Wednesday, June 1, 2011

How to make your story more powerful

Last night we watched the 2008 John Malkovich, Angelina Jolie movie, The Changeling. The movie was based on the true story of a mother in the 1920's whose son went missing and how the LAPD tried to placate her by giving her another boy and telling her they found her son. The story is fantastic and mostly true which gives it a scary edge but this movie, directed by Clint Eastwood, felt completely disjointed and failed it's fabulous cast and director. In trying to figure out what happened, it occurred to me that the producers didn't know whose story they were telling. It was billed as the mother's story- but she was not written well and the impact of her story was lost in shots of Angelina running here and there. They did not get personal enough with her. They did not get into her head and her life.
Then they lost the trued hero of the story- John Malkovich's character- an Episcopal Pastor who had a radio broadcast in LA denouncing the corruption of the LAPD at the time. This is the character who actually drove the action. If he hadn't been denouncing the corruption, he would have never brought the mother and her missing child to the public's attention. He pressured the LAPD for five months-until they produced the "fake" child in hopes of making the matter "go away." But when the mother denied that the child they found was her son and begged them to keep looking- they stuck to their guns and painted her in the press as stressed and a bit crazy. In steps John Malkovich-again. He calls the mother, explains that he believes the cops have railroaded her to improve their image. He convinces her to draw up proof via the boy's dentist, school teacher and personal doctor that the boy is indeed the wrong child. He gets her to make the announcement to the press. The mother is subsequently tossed into the insane asylum in an attempt to shut her up and cool the political situation. All the character of the mother can do is stand her ground in the face of this madness-which is a very static position. The Pastor meanwhile discovers this atrocity and works to get her out. Again- who is doing the action? The Pastor. In the meantime, a boy comes forward and tells the police that his uncle has been killing little boys and identifies the son as one his uncle killed. The police try to bury the story-but another good cop- one we don't know at all until this moment -steps forward and digs up the bodies proving the boy's story to be true. With this information, the Pastor gets the mother out of the asylum, he then gets her a high powered-lawyer to work her case pro bono and together they sue the LAPD.
This is where the action ended and where the story should have ended, but they insisted that it was the passive mother's story and dragged the movie on- showing us how she dealt with the murderer and kept looking for her son for the rest of her life. this caused the last thirty minutes of the story to fizzle.

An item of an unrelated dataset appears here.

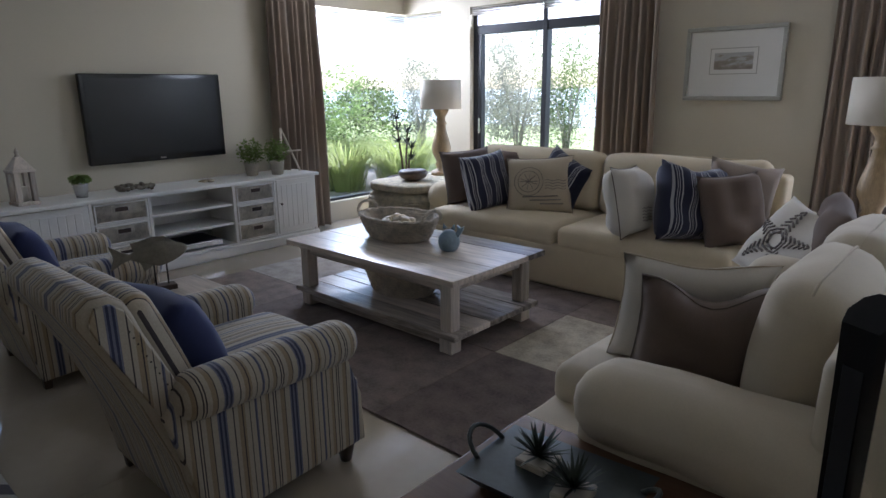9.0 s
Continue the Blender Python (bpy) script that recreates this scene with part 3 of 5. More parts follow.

They say as writers, we are to write each scene from the point of view of the character with the most to lose. Why? Usually that character is the most active- they drive the story. Sometimes- as in this movie- the character with the most to lose is not the character driving the story. It is important as an author to step back and ask yourself-who is driving this story? Why are they driving it? Are they the most important character? Should they be the one whose story I am really telling?
Your work can become so much stronger- more powerful and faster paced if you can identify who drives the action, how they bring about change and how they change. Your story is strongest when you discover whose story you are really telling.
In the case of The Changeling, without John Malkovich's character, Angelina Jolie becomes just another voice in the crowd. How much stronger and more impact-ful the story would have been if told from the Pastor's point of view.
The way to make your story more powerful is to write about the character who is creating change-tell their story and you'll never go wrong.